Lalu bagaimana soal aliran dana? Atau soal penyalahgunaan? Jawabannya sederhana: buktikan saja melalui data PPATK dan penyidikan KPK. Jika memang ada bukti dan kesalahan: hukum saja mereka yang bertanggung jawab. Siapa pun dia. Apa pun posisinya. Tetapi soal menjadi lain jika ia masuk ranah politik. Di sini terbuka semua kemungkinan, termasuk pengadilan terhadap kebijakan, termasuk kemungkinan mendapatkan jabatan. Jika kebijakan bisa diadili, tak ada orang yang berani mengambil risiko kebijakan. Lalu, kalau terjadi guncangan di sektor keuangan lagi—dengan risiko sistemik atau terkenanya sektor perbankan—apakah pemerintah dan Bank Indonesia berani mengambil langkah-langkah yang diperlukan untuk menenangkan sektor keuangan?
Jadi, ini bukanlah sekadar soal mempertahankan Boediono dan Sri Mulyani.

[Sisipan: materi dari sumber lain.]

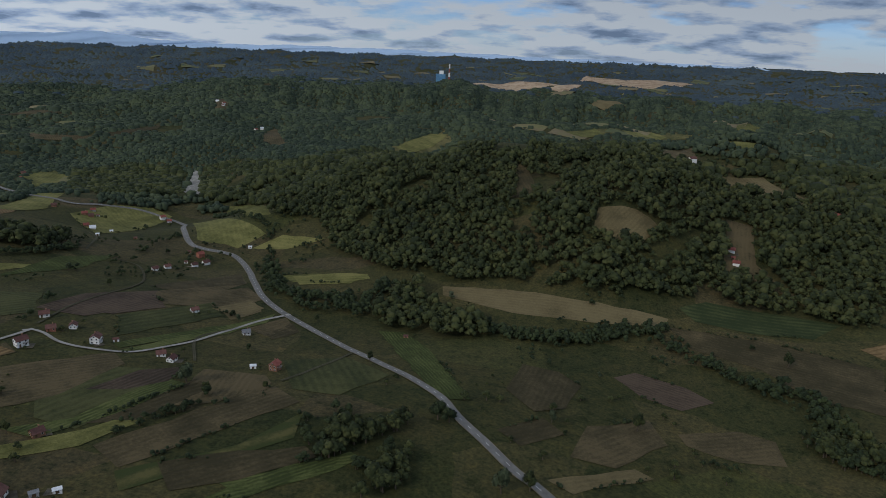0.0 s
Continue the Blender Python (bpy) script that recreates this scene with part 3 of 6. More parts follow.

Ini adalah soal yang lebih besar: membela nasib Indonesia. Apakah karena persoalan politik, nasib rakyat harus dikorbankan? Siapa yang dibela? Kepentingan rakyat atau jabatan? Saya tak pandai menjawabnya. Kekisruhan dan keserakahan politik membuat kita lupa tentang nilai. Tentang integritas. Padahal kita tahu, negeri ini tak dibangun oleh keserakahan. Tak dibangun oleh perebutan kekuasaan. Ia dibangun oleh niat baik, ia dibangun oleh jutaan orang yang setiap hari bergulat untuk selangkah lebih baik. Ia dibangun oleh integritas, seperti rekam jejak Boediono dan Sri Mulyani selama ini. Integritas mungkin tak lebih kuat daripada kekuasaan, tetapi ia lebih tinggi. Sejarah menulis: republik ini dibangun oleh orang yang bisa bersikap, walau itu tak populer, walau itu tak ramai dijejaki orang.